>> start DATA PROVIDED
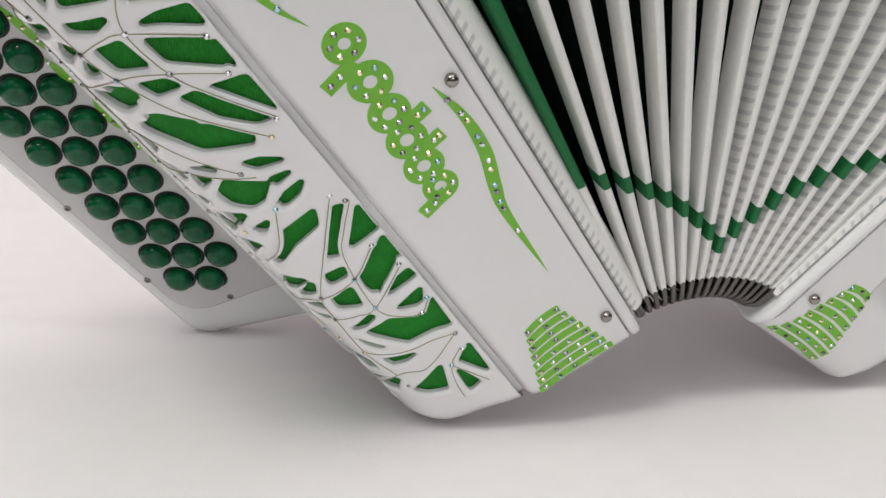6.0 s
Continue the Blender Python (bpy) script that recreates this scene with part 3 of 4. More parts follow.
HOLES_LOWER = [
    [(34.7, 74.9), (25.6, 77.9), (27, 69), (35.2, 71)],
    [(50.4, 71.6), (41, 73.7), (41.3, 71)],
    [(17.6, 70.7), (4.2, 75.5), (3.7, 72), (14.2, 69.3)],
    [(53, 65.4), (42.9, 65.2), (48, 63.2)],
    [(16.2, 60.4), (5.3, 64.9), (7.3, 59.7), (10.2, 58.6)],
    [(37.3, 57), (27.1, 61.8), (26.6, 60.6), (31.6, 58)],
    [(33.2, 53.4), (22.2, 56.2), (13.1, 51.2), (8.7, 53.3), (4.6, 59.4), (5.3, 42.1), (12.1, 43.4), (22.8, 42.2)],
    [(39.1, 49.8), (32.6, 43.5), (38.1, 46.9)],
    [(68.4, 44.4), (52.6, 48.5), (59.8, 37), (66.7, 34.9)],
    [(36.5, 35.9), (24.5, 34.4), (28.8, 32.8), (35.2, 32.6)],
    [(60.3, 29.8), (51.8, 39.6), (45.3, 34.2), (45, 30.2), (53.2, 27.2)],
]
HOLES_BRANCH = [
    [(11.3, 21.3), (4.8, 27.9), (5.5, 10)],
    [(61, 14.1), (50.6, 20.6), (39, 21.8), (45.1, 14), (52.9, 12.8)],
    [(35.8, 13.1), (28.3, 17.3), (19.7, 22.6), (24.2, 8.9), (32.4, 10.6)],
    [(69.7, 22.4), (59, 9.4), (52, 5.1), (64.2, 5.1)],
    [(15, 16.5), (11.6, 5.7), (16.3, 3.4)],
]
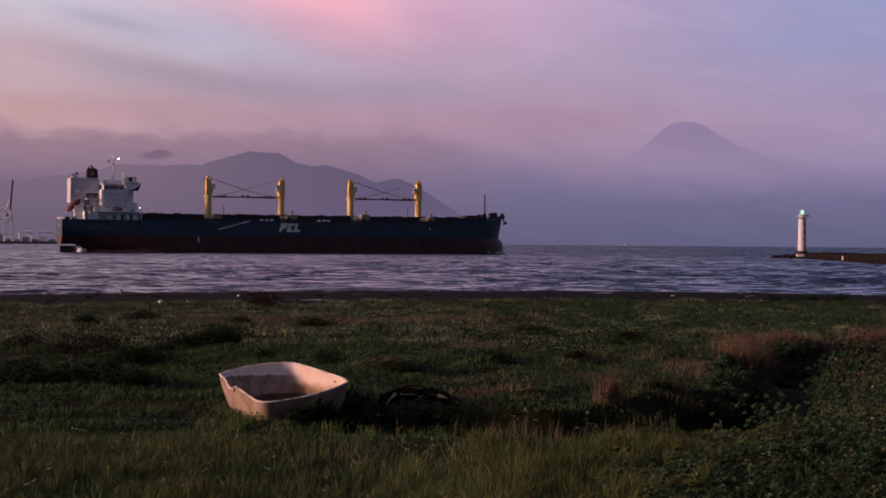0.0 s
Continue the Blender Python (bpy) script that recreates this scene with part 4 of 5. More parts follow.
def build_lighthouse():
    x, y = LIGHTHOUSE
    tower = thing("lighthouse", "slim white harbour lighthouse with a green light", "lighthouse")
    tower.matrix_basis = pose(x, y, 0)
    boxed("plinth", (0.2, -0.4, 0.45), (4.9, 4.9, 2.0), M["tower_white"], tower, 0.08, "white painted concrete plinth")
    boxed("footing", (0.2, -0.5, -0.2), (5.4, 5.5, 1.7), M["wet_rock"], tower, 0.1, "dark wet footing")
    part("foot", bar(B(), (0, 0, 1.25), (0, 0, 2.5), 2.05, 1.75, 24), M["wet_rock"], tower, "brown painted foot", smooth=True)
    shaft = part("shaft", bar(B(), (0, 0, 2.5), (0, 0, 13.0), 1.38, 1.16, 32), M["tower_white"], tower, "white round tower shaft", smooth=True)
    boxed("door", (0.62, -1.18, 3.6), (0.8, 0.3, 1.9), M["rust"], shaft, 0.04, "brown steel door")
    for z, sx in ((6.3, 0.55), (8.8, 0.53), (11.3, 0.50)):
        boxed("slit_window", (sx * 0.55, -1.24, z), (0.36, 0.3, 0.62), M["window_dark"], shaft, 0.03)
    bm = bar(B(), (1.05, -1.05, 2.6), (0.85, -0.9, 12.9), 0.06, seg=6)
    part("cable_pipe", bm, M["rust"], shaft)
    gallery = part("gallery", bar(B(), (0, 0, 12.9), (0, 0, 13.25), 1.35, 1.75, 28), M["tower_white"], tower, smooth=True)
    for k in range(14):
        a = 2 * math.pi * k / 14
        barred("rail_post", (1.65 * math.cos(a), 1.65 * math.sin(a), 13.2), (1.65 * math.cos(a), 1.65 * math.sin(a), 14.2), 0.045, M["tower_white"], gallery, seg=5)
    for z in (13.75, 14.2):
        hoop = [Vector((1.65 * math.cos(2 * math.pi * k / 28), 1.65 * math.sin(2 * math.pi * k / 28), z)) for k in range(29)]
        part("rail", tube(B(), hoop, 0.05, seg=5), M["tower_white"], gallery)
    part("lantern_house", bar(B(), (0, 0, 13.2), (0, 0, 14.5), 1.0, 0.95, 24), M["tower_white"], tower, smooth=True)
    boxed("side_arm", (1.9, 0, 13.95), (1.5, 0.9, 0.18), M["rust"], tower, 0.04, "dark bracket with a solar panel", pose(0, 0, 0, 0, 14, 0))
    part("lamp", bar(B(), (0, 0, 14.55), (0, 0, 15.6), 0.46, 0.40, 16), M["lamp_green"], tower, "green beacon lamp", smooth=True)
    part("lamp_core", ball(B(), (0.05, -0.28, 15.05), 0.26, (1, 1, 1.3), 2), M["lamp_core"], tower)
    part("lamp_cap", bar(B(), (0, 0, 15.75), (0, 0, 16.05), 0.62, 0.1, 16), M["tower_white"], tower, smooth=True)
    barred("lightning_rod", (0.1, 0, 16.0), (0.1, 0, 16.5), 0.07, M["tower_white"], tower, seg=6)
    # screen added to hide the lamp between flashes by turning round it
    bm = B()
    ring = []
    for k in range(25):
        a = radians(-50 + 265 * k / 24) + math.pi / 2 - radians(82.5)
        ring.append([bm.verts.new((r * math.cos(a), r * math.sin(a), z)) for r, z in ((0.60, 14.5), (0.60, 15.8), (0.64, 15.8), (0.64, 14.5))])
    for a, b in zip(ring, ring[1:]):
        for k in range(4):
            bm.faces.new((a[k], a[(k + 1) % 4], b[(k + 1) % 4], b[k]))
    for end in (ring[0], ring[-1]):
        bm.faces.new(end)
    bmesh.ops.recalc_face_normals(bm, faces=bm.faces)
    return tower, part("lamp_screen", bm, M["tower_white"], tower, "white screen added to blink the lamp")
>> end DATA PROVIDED
SHORT PROBLEM.
Make a word-for-word copy of the entries, without any pictures.

EXERCISE RESULT.
6.0 s
Continue the Blender Python (bpy) script that recreates this scene with part 3 of 4. More parts follow.
HOLES_LOWER = [
    [(34.7, 74.9), (25.6, 77.9), (27, 69), (35.2, 71)],
    [(50.4, 71.6), (41, 73.7), (41.3, 71)],
    [(17.6, 70.7), (4.2, 75.5), (3.7, 72), (14.2, 69.3)],
    [(53, 65.4), (42.9, 65.2), (48, 63.2)],
    [(16.2, 60.4), (5.3, 64.9), (7.3, 59.7), (10.2, 58.6)],
    [(37.3, 57), (27.1, 61.8), (26.6, 60.6), (31.6, 58)],
    [(33.2, 53.4), (22.2, 56.2), (13.1, 51.2), (8.7, 53.3), (4.6, 59.4), (5.3, 42.1), (12.1, 43.4), (22.8, 42.2)],
    [(39.1, 49.8), (32.6, 43.5), (38.1, 46.9)],
    [(68.4, 44.4), (52.6, 48.5), (59.8, 37), (66.7, 34.9)],
    [(36.5, 35.9), (24.5, 34.4), (28.8, 32.8), (35.2, 32.6)],
    [(60.3, 29.8), (51.8, 39.6), (45.3, 34.2), (45, 30.2), (53.2, 27.2)],
]
HOLES_BRANCH = [
    [(11.3, 21.3), (4.8, 27.9), (5.5, 10)],
    [(61, 14.1), (50.6, 20.6), (39, 21.8), (45.1, 14), (52.9, 12.8)],
    [(35.8, 13.1), (28.3, 17.3), (19.7, 22.6), (24.2, 8.9), (32.4, 10.6)],
    [(69.7, 22.4), (59, 9.4), (52, 5.1), (64.2, 5.1)],
    [(15, 16.5), (11.6, 5.7), (16.3, 3.4)],
]
0.0 s
Continue the Blender Python (bpy) script that recreates this scene with part 4 of 5. More parts follow.
def build_lighthouse():
    x, y = LIGHTHOUSE
    tower = thing("lighthouse", "slim white harbour lighthouse with a green light", "lighthouse")
    tower.matrix_basis = pose(x, y, 0)
    boxed("plinth", (0.2, -0.4, 0.45), (4.9, 4.9, 2.0), M["tower_white"], tower, 0.08, "white painted concrete plinth")
    boxed("footing", (0.2, -0.5, -0.2), (5.4, 5.5, 1.7), M["wet_rock"], tower, 0.1, "dark wet footing")
    part("foot", bar(B(), (0, 0, 1.25), (0, 0, 2.5), 2.05, 1.75, 24), M["wet_rock"], tower, "brown painted foot", smooth=True)
    shaft = part("shaft", bar(B(), (0, 0, 2.5), (0, 0, 13.0), 1.38, 1.16, 32), M["tower_white"], tower, "white round tower shaft", smooth=True)
    boxed("door", (0.62, -1.18, 3.6), (0.8, 0.3, 1.9), M["rust"], shaft, 0.04, "brown steel door")
    for z, sx in ((6.3, 0.55), (8.8, 0.53), (11.3, 0.50)):
        boxed("slit_window", (sx * 0.55, -1.24, z), (0.36, 0.3, 0.62), M["window_dark"], shaft, 0.03)
    bm = bar(B(), (1.05, -1.05, 2.6), (0.85, -0.9, 12.9), 0.06, seg=6)
    part("cable_pipe", bm, M["rust"], shaft)
    gallery = part("gallery", bar(B(), (0, 0, 12.9), (0, 0, 13.25), 1.35, 1.75, 28), M["tower_white"], tower, smooth=True)
    for k in range(14):
        a = 2 * math.pi * k / 14
        barred("rail_post", (1.65 * math.cos(a), 1.65 * math.sin(a), 13.2), (1.65 * math.cos(a), 1.65 * math.sin(a), 14.2), 0.045, M["tower_white"], gallery, seg=5)
    for z in (13.75, 14.2):
        hoop = [Vector((1.65 * math.cos(2 * math.pi * k / 28), 1.65 * math.sin(2 * math.pi * k / 28), z)) for k in range(29)]
        part("rail", tube(B(), hoop, 0.05, seg=5), M["tower_white"], gallery)
    part("lantern_house", bar(B(), (0, 0, 13.2), (0, 0, 14.5), 1.0, 0.95, 24), M["tower_white"], tower, smooth=True)
    boxed("side_arm", (1.9, 0, 13.95), (1.5, 0.9, 0.18), M["rust"], tower, 0.04, "dark bracket with a solar panel", pose(0, 0, 0, 0, 14, 0))
    part("lamp", bar(B(), (0, 0, 14.55), (0, 0, 15.6), 0.46, 0.40, 16), M["lamp_green"], tower, "green beacon lamp", smooth=True)
    part("lamp_core", ball(B(), (0.05, -0.28, 15.05), 0.26, (1, 1, 1.3), 2), M["lamp_core"], tower)
    part("lamp_cap", bar(B(), (0, 0, 15.75), (0, 0, 16.05), 0.62, 0.1, 16), M["tower_white"], tower, smooth=True)
    barred("lightning_rod", (0.1, 0, 16.0), (0.1, 0, 16.5), 0.07, M["tower_white"], tower, seg=6)
    # screen added to hide the lamp between flashes by turning round it
    bm = B()
    ring = []
    for k in range(25):
        a = radians(-50 + 265 * k / 24) + math.pi / 2 - radians(82.5)
        ring.append([bm.verts.new((r * math.cos(a), r * math.sin(a), z)) for r, z in ((0.60, 14.5), (0.60, 15.8), (0.64, 15.8), (0.64, 14.5))])
    for a, b in zip(ring, ring[1:]):
        for k in range(4):
            bm.faces.new((a[k], a[(k + 1) % 4], b[(k + 1) % 4], b[k]))
    for end in (ring[0], ring[-1]):
        bm.faces.new(end)
    bmesh.ops.recalc_face_normals(bm, faces=bm.faces)
    return tower, part("lamp_screen", bm, M["tower_white"], tower, "white screen added to blink the lamp")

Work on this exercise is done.